Once in the woods, he lived off squirrel meat, or food stolen from Soviet partisans. Survival was the main goal, and he utilized whatever he could in order to stay alive. When there was eminent danger, he went to hide in the treetops until the threat was gone. He told us the birds would tell him when it was safe to come down. It sounds unbelievable, but perhaps there was some underlying logic to it for a man who was so connected and in touch with the natural world. We should not be too quick to dismiss this sort of thinking as mere primitivism— there are limits to reason, and sometimes a good intuition and courage is what’s really needed to survive.

There is a way you can tell only heavy stories and pass an unfair burden down to the next generation. With this approach, the next generation is likely to disconnect from the story because they don’t want to deal with it—it is too much, and the brain inevitably shuts down in self-protection. I appreciate that my grandfather told us stories that engaged us and strengthened our connection to his experiences, rather than turned us off to them. It would be equally mistaken to pass over the stories in silence, because silence also inspires fear. That which is hidden or buried can be just as harmful, as it denies the very past that changed the world and makes us who we are. My grandfather struck a good balance between passing down his stories and keeping his focus on the present and the future.

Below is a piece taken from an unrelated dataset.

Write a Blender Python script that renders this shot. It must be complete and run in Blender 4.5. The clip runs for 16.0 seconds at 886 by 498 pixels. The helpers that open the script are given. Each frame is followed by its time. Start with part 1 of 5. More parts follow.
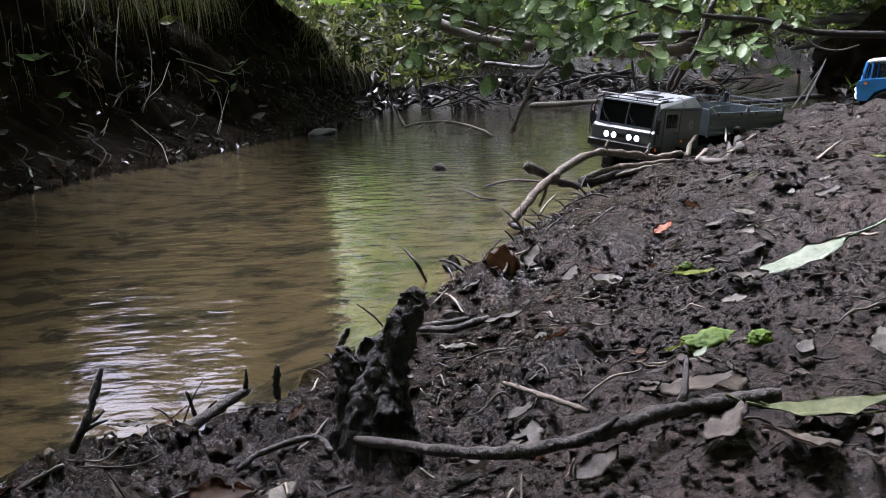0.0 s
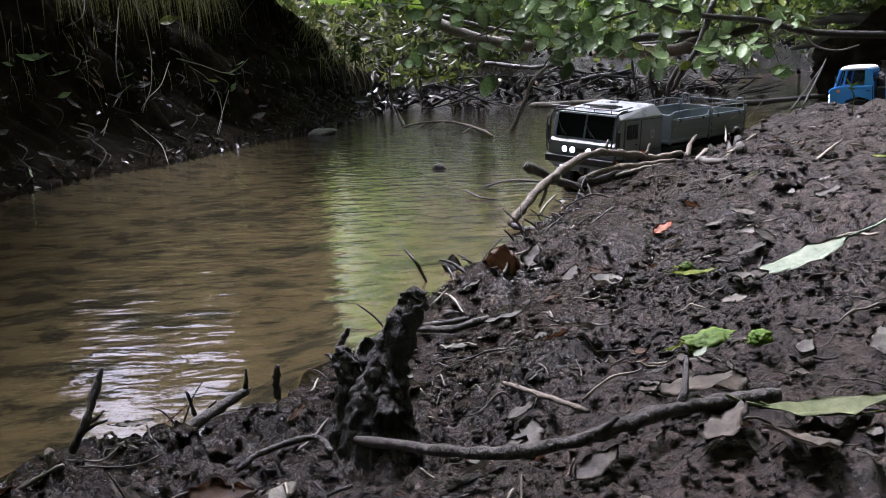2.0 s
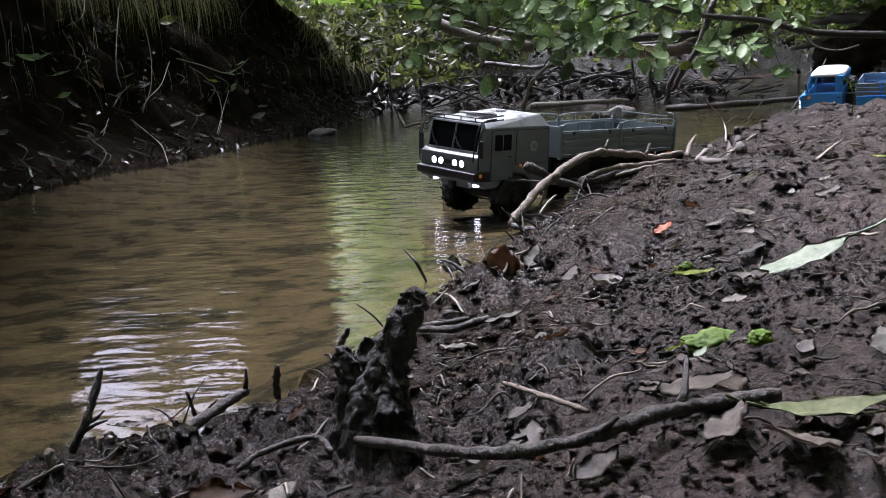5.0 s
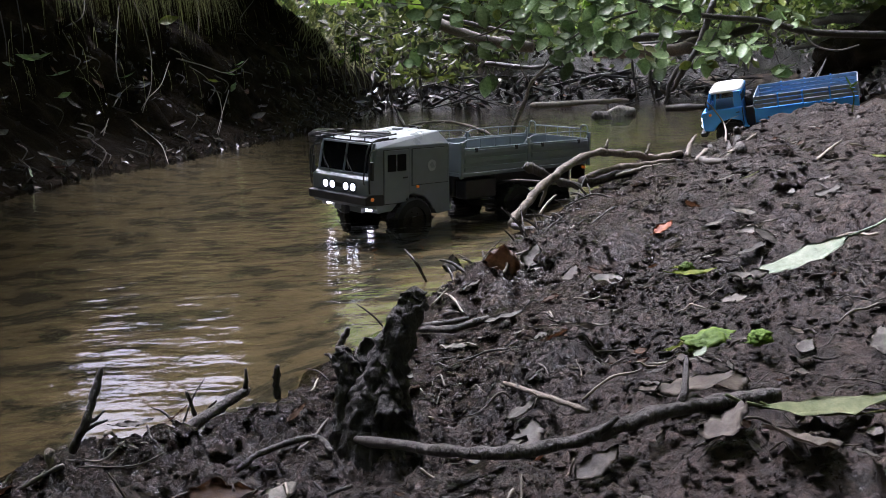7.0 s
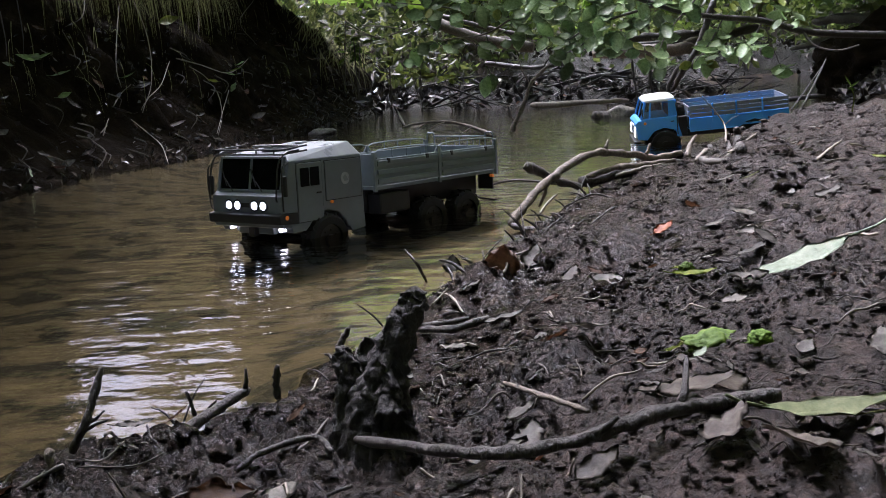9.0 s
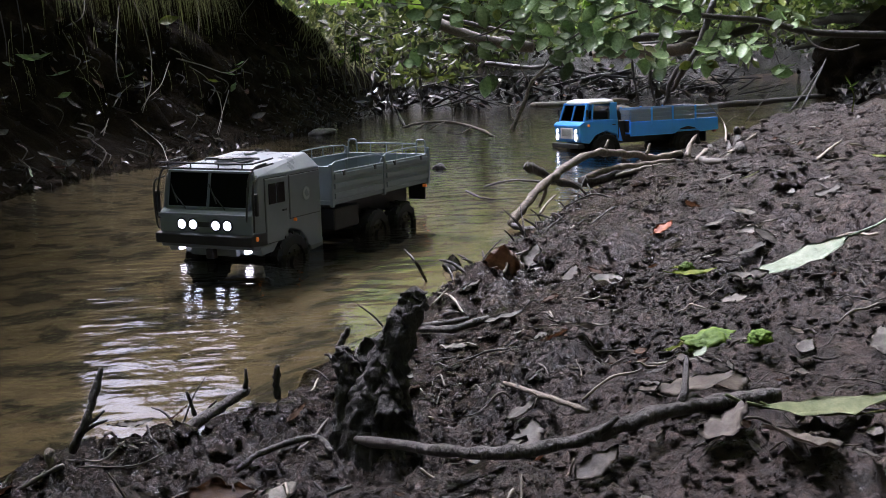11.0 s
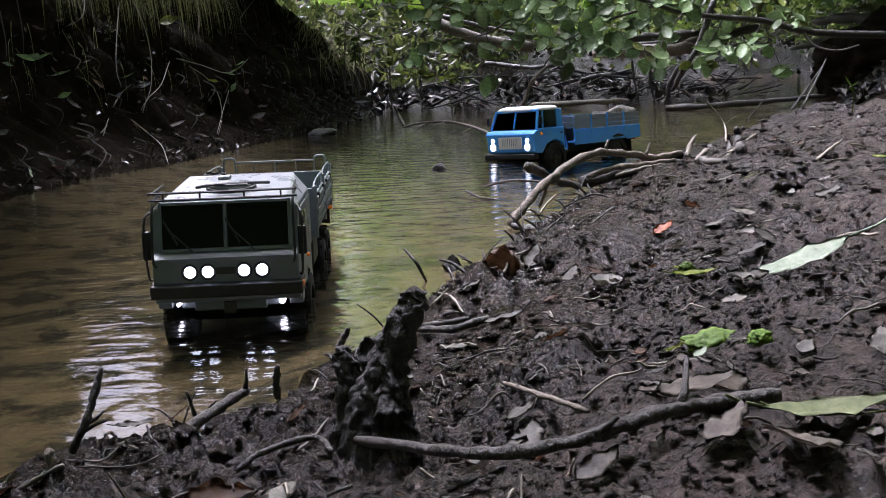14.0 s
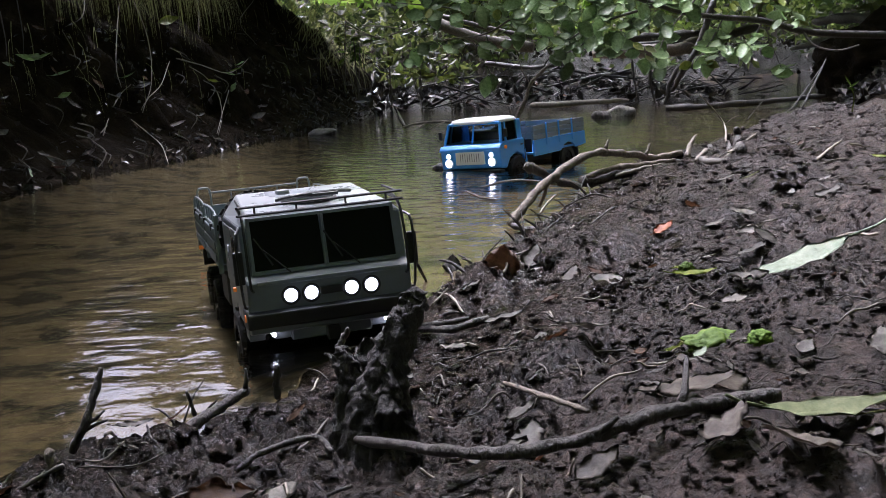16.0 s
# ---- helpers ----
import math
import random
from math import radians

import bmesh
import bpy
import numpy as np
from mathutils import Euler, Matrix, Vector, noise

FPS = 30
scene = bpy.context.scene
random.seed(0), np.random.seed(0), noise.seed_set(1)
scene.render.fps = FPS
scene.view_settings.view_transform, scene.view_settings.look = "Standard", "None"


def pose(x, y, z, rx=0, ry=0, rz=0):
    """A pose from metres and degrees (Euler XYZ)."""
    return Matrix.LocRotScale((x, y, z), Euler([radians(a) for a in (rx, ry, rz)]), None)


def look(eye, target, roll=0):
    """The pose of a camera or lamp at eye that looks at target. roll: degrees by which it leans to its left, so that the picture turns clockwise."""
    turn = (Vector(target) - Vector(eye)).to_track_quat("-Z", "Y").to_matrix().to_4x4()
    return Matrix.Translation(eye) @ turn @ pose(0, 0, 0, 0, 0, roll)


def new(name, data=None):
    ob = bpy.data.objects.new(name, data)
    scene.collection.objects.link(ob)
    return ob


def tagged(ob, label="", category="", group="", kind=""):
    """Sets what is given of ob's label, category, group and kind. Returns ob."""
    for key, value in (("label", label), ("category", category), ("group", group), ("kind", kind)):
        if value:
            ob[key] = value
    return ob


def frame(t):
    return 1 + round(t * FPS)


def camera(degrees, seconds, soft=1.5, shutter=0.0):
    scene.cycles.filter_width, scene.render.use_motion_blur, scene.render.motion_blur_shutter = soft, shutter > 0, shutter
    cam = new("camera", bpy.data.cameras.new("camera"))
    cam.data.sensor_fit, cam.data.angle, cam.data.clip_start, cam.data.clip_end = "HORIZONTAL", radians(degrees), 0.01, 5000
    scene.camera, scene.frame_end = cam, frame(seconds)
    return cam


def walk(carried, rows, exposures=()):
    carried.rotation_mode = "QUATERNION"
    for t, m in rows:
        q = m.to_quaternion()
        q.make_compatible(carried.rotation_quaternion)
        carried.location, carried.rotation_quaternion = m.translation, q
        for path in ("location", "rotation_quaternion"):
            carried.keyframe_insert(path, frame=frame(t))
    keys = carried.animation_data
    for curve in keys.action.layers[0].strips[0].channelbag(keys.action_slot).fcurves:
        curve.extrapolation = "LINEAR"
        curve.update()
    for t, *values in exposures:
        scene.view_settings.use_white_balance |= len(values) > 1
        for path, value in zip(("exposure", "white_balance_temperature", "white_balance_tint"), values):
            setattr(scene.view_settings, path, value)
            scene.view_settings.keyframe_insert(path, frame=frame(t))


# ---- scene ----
# ---- camera: it stands still on a low support on the muddy bank ----
cam = camera(44.82, 16.0, soft=0.9)
VIEW = look((0, 0, 0.323), (0, 0.98504, 0.323 - 0.17235), -2.498)
walk(cam, [(0, VIEW), (16, VIEW)], exposures=[(0, 1.87, 5570, 23), (16, 1.87, 5570, 23)])

# ---- sky and sun: overcast daylight under trees ----
SUN_AZ, SUN_EL = -30, 58
world = bpy.data.worlds.new("sky")
scene.world = world
world.use_nodes = True
wn = world.node_tree.nodes
sky = wn.new("ShaderNodeTexSky")
sky.sky_type, sky.sun_disc = "NISHITA", False
sky.sun_elevation, sky.sun_rotation = radians(SUN_EL), radians(SUN_AZ)
sky.air_density, sky.dust_density = 1.0, 9.0
wn["Background"].inputs["Strength"].default_value = 0.15
world.node_tree.links.new(sky.outputs[0], wn["Background"].inputs["Color"])
sun = new("sun", bpy.data.lights.new("sun", "SUN"))
sun.data.energy, sun.data.angle, sun.data.color = 3.4, radians(20), (1, 0.96, 0.93)
sun.matrix_basis = look((3 * math.sin(radians(SUN_AZ)), 3 * math.cos(radians(SUN_AZ)), 3 * math.tan(radians(SUN_EL))), (0, 0, 0))

# ---- the ground's shape ----
def hash2(ix, iy, seed):
    n = (ix.astype(np.int64) * 374761393 + iy.astype(np.int64) * 668265263 + seed * 144665) & 0x7FFFFFFF
    n = ((n ^ (n >> 13)) * 1274126177) & 0x7FFFFFFF
    n = ((n ^ (n >> 16)) * 668265263) & 0x7FFFFFFF
    return ((n ^ (n >> 15)) & 0xFFFF) / 65535.0


def vnoise(x, y, scale, seed=0):
    x, y = x / scale, y / scale
    ix, iy = np.floor(x), np.floor(y)
    fx, fy = x - ix, y - iy
    fx, fy = fx * fx * (3 - 2 * fx), fy * fy * (3 - 2 * fy)
    a, b = hash2(ix, iy, seed), hash2(ix + 1, iy, seed)
    c, d = hash2(ix, iy + 1, seed), hash2(ix + 1, iy + 1, seed)
    return (a + (b - a) * fx) * (1 - fy) + (c + (d - c) * fx) * fy - 0.5


def sstep(a, b, v):
    t = np.clip((v - a) / (b - a), 0, 1)
    return t * t * (3 - 2 * t)


R_Y = [-6, 0.3, 0.7, 0.8, 0.88, 0.93, 0.97, 1.0, 1.04, 1.15, 1.35, 1.52, 1.63, 1.82, 2.06, 2.36, 2.77, 3.17, 3.46, 3.8, 4.2, 5.0, 5.6, 7.0, 8.7, 12.7, 30]
R_X = [-1.0, -0.6, -0.45, -0.37, -0.35, -0.31, -0.25, -0.17, -0.12, -0.11, -0.04, 0.0, 0.06, 0.11, 0.18, 0.31, 0.45, 0.66, 0.88, 1.2, 1.5, 1.9, 2.12, 2.6, 3.25, 4.7, 12]
L_Y = [-6, 0, 2, 3.07, 3.33, 3.75, 4.0, 4.56, 5.07, 5.49, 6.87, 8.25, 9.0, 10.5, 13, 30]
L_X = [-1.8, -1.5, -1.36, -1.26, -1.19, -1.14, -1.0, -0.9, -0.78, -0.62, -0.41, -0.31, -0.1, 0.3, 1.2, 4]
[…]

Every day we lose more survivors, and fortunately we have a great amount of documentation they leave behind: their stories are preserved through videos, through books and art, for the next generation who will not know a survivor personally. How these stories are told will influence whether they choose to distance themselves from the past, adopt the past as the defining point of their own identity, or perhaps something in between.

If there is one lesson we can take from the Holocaust, perhaps it is this: to embrace life, make children, and view life as a blessing. We should appreciate the sacrifices and suffering without making them our life story, and celebrate the miracle of our existence every day—for indeed it is a miracle.